### BRIEF
Pick out every line that holds the string "Python" and copy it.

### RECORDS FOR THE TASK
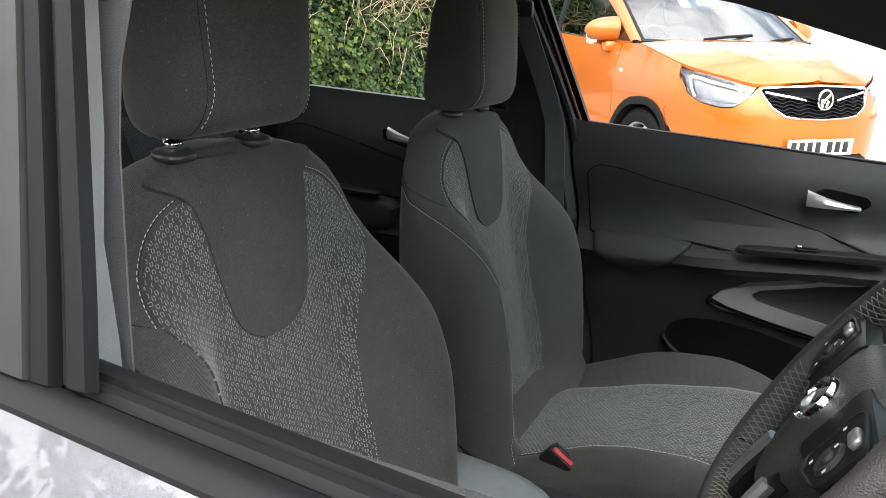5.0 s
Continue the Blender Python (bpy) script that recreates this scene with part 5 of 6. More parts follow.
    for z in np.linspace(.34, 1.44, 16):
        xa = float(np.interp(z, (.34, .55, 1.08, 1.25, 1.44), (-.085, -.10, -.205, -.266, -.335) if side > 0 else (-.07, -.08, -.108, -.150, -.225)))
        xb = float(np.interp(z, (.34, 1.08, 1.44), (-.38, -.33, -.47) if side > 0 else (-.38, -.318, -.37)))
        y = ty(z)
        rows.append([(x, side * yy, z) for x, yy in ((xa + .012, y + .03), (xa + .006, y - .01), (xa - .012, y - .022), (xb + .012, y - .022), (xb - .006, y - .01), (xb - .012, y + .03))])
    v, f = loft(rows)
    # same trim on both sides, coloured paler on the driver's for the window light
    pil = build("centre_pillar_lining", v, f if side < 0 else [tuple(reversed(q)) for q in f], GREY_TRIM if side < 0 else DOOR_TRIM, cabin, "moulded centre pillar lining")
    build("door_seal", *tube([(float(np.interp(z, (.34, .55, 1.08, 1.44), (-.065, -.08, -.186, -.318))), side * (ty(z) + .012), z) for z in np.linspace(.36, 1.43, 14)], .011, 8), SEAL, pil)
    # belt strap down the pillar
    strap = []
    for t in np.linspace(0, 1, 14):
        z = 1.33 - .80 * t
        xc = float(np.interp(z, (.5, 1.08, 1.33), (-.19, -.215, -.285)) if side > 0 else np.interp(z, (.5, 1.036, 1.25), (-.10, -.135, -.182)))
        y = ty(z) - .032 if side > 0 else float(np.interp(z, (.5, 1.036, 1.25, 1.33), (.708, .705, .652, .625)))
        strap.append([(xc + .024, side * y, z), (xc + .024, side * (y - .002), z), (xc - .024, side * (y - .002), z), (xc - .024, side * y, z)])
    v, f = loft(strap, True, True)
    bl = build("seat_belt", v, f, BELT, cabin, "grey seat belt on the pillar")
    build("belt_guide", *moved(block(.055, .016, .036, .006), pose(-.285 if side > 0 else -.205, side * (ty(1.33) - .03), 1.335)), TRIM_PLASTIC, bl)
    rows = []
    for q in top_edge[1:19]:
        q = np.array(q)
        rows.append([tuple((q + d) * (1, -side, 1)) for d in (np.array((.0, .0, -.012)), np.array((-.02, .045, -.030)), np.array((-.06, .055, -.055)), np.array((-.085, .03, -.075)))])
    v, f = loft(rows)
    build("screen_pillar_lining", v, f, PALE_TRIM, cabin, "pale grey screen pillar lining")
    rows = [[(x, side * y, z) for x, y, z in ((-1.22 - .12 * t, .66, 1.14 + .3 * t), (-1.30 - .1 * t, .60 - .03 * t, 1.14 + .3 * t), (-1.62 + .05 * t, .60 - .06 * t, 1.14 + .3 * t))] for t in np.linspace(0, 1, 6)]
    v, f = loft(rows)
    build("tail_pillar_lining", v, f, DOOR_TRIM, cabin)
    rows = [[(x, side * .70, z) for z in (.35, 1.14)] for x in (-1.02, -1.60)]
    build("boot_side_lining", *loft(rows), CARPET, cabin)
build("tail_lining", *moved(block(.04, 1.06, .66, .02), pose(-1.84, 0, .75)), DOOR_TRIM, cabin)

# headlining
rows = []
for q in top_edge[15:]:
    rows.append([(q[0], (q[1] + .02) * t, q[2] - .035 + (.03 + .03 * min(1, max(0, (.45 - q[0]) / .8))) * (1 - abs(t) ** 2.2)) for t in np.linspace(1, -1, 15)])
rows.append([(x - .30, y, z - .015) for x, y, z in rows[-1]])
build("headlining", *loft([list(reversed(r_)) for r_ in rows]), PALE_TRIM, cabin, "pale grey headlining")
for sgn in (-1, 1):
    build("sun_visor", *moved(pillow(.15, .38, .018, 6, 28, 8), pose(.235, sgn * .30, 1.452, 0, 14, 0)), PALE_TRIM, cabin)

# dashboard
prof = [(1.06, .98), (.98, 1.005), (.86, 1.012), (.76, 1.00), (.70, .972), (.675, .93), (.68, .86), (.70, .78), (.73, .70), (.80, .60)]
rows = []
for y in np.linspace(-.70, .70, 25):
    h = .03 * math.exp(-((y + .37) / .17) ** 4)
    rows.append([(x - (.035 if z > .9 else 0) * math.exp(-((y + .37) / .2) ** 4), y, z + (h if x < .9 and z > .9 else 0)) for x, z in soft(prof, 3)])
dash = build("dashboard", *loft([list(r_) for r_ in rows]), TRIM_PLASTIC, cabin, "black moulded dashboard")
build("instrument_hood", *moved(pillow(.17, .36, .10, 3.5, 28, 12), pose(.70, -.37, .985, 0, -12, 0)), TRIM_PLASTIC, dash)
for y in (-.435, -.305):
    d = build("dial", *moved(turned([(.0, .0), (.048, .0), (.052, -.004), (.056, 0), (.056, .02)], 36), pose(.628, y, .965, 8, 0, -90)), GLOSS_BLACK, dash, "round dial with pale marks")
    for k in range(12):
        a = radians(-40 + 260 / 11 * k)
        build("dial_mark", *moved(block(.007, .001, .002, .0003), pose(.626, y, .965, 8, 0, -90) @ Matrix.Rotation(a, 4, "Y") @ Matrix.Translation((.040, -.001, 0))), PAPER, d)
    build("dial_needle", *moved(block(.032, .002, .002, .0005), pose(.624, y, .965, 8, 40, -90) @ Matrix.Translation((.014, -.003, 0))), RED, d)
sc = build("touch_screen", *moved(block(.02, .24, .14, .008), pose(.672, .0, .93, 0, -14, 0)), GLOSS_BLACK, dash, "black touch screen")
for y in (-.60, .60, -.12, .12):
    vt = build("air_vent", *moved(pillow(.04, .12, .07, 5, 20, 8), pose(.685, y, .90, 0, -10, 0)), GLOSS_BLACK, dash)
    for k in range(4):
        build("vent_slat", *moved(block(.012, .10, .004, .001), pose(.664, y, .877 + .015 * k, 0, -10, 0)), SATIN_BLACK, vt)

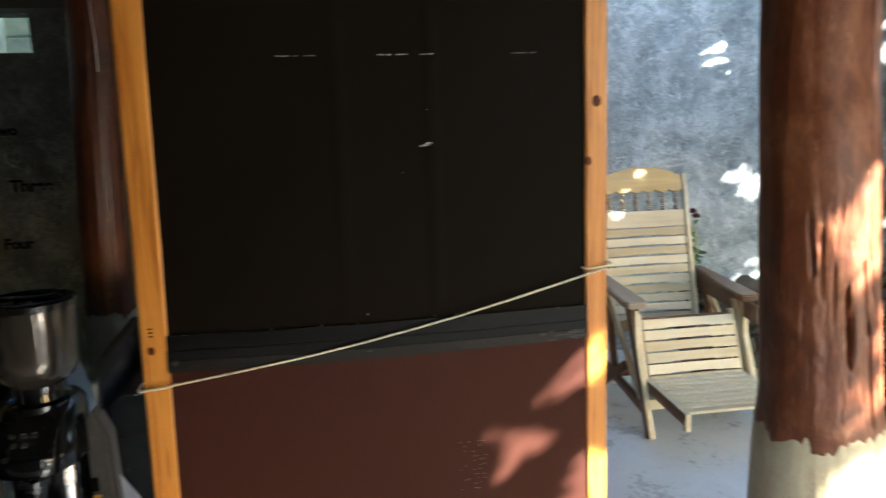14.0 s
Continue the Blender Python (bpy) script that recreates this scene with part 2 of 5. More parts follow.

### TASK RESPONSE
Continue the Blender Python (bpy) script that recreates this scene with part 5 of 6. More parts follow.
Continue the Blender Python (bpy) script that recreates this scene with part 2 of 5. More parts follow.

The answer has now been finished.